At the time the tender
offer is commenced, MariaDB will file a Solicitation/Recommendation Statement
on Schedule 14D-9 with the SEC with respect to the tender
offer. MARIADB SHAREHOLDERS ARE URGED TO READ ANY
SUCH DOCUMENTS FILED WITH THE SEC CAREFULLY
IN THEIR ENTIRETY
IF AND WHEN THEY BECOME AVAILABLE BECAUSE THEY
WILL CONTAIN IMPORTANT INFORMATION ABOUT THE OFFER. SUCH
DOCUMENTS SHOULD BE READ CAREFULLY BEFORE ANY DECISION
IS MADE WITH RESPECT TO THE
OFFER. Investors and MariaDB Shareholders will be able to obtain
free copies of these materials (if and when available) and other
documents containing important information about MariaDB and the
Offer once such documents are filed with the SEC through the
website maintained by the SEC at http://www.sec.gov.

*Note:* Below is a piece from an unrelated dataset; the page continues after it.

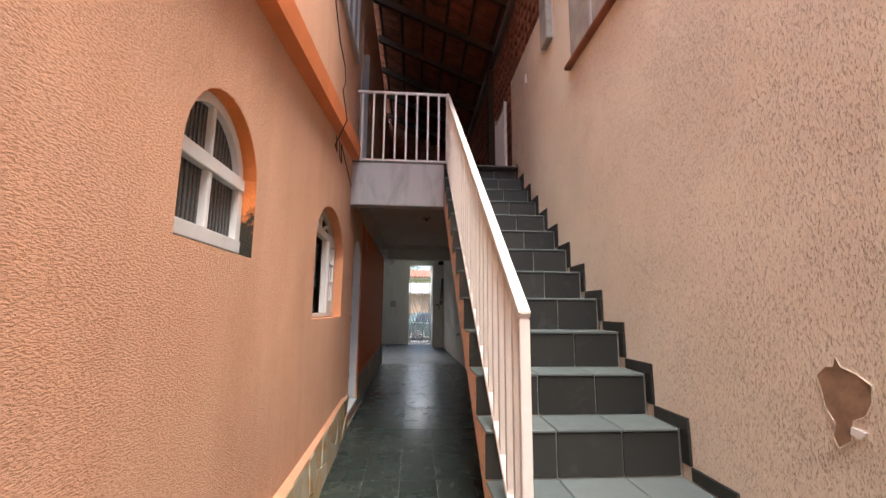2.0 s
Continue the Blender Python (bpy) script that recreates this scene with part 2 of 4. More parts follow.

The Offer, if made, will be made in the United States pursuant to the Exchange Act
and otherwise in accordance with the requirements of the Irish
Takeover Rules. Accordingly, the Offer will be subject to
disclosure and other procedural requirements, including with
respect to withdrawal rights, offer timetable, settlement
procedures and timing of payments that may be different from those
typically applicable under U.S. domestic tender offer procedures
and law. In addition, the Offer Document and any other documents
relating to the Offer have been or will be prepared in accordance
with the Irish Takeover Rules and Irish disclosure requirements,
format and style, all of which may differ from those in
the United States.
MariaDB is incorporated under the laws of Ireland.
Some of the directors on the MariaDB
Board at the date of this
Announcement are resident
in a country other than the United States. As a result,
it may not be possible for United States
holders of MariaDB Shares to effect service of process within
the United States upon MariaDB or
some of the directors of MariaDB or to enforce against any of them
judgements of the United States
predicated upon the civil liability provisions of the federal
securities laws of the United
States. It may not be possible to sue MariaDB or its
officers or director(s) in a non-US court for violations
of US securities laws. In addition, US holders
of MariaDB Shares should
be aware that, if K1 and Bidco elect
to proceed pursuant to a scheme of arrangement (as described
herein), the federal securities laws of the United States may not be applicable.
Publication on website
This Announcement, together with all information incorporated
into this document by reference to another source, subject to
certain restrictions relating to persons resident in Restricted
Jurisdictions, will be made available on K1's website
(https://k1.com/meridian-offer-update/). Neither the content of any
such website nor the content of any other website accessible from
hyperlinks on such website is incorporated into, or forms part of,
this Announcement.
Rounding
Certain figures included in this Announcement have been
subjected to rounding adjustments. Accordingly, any figures
shown for the same category presented
in different tables may vary slightly and figures
shown as totals in certain tables may not be an arithmetic
aggregation of the figures that precede them.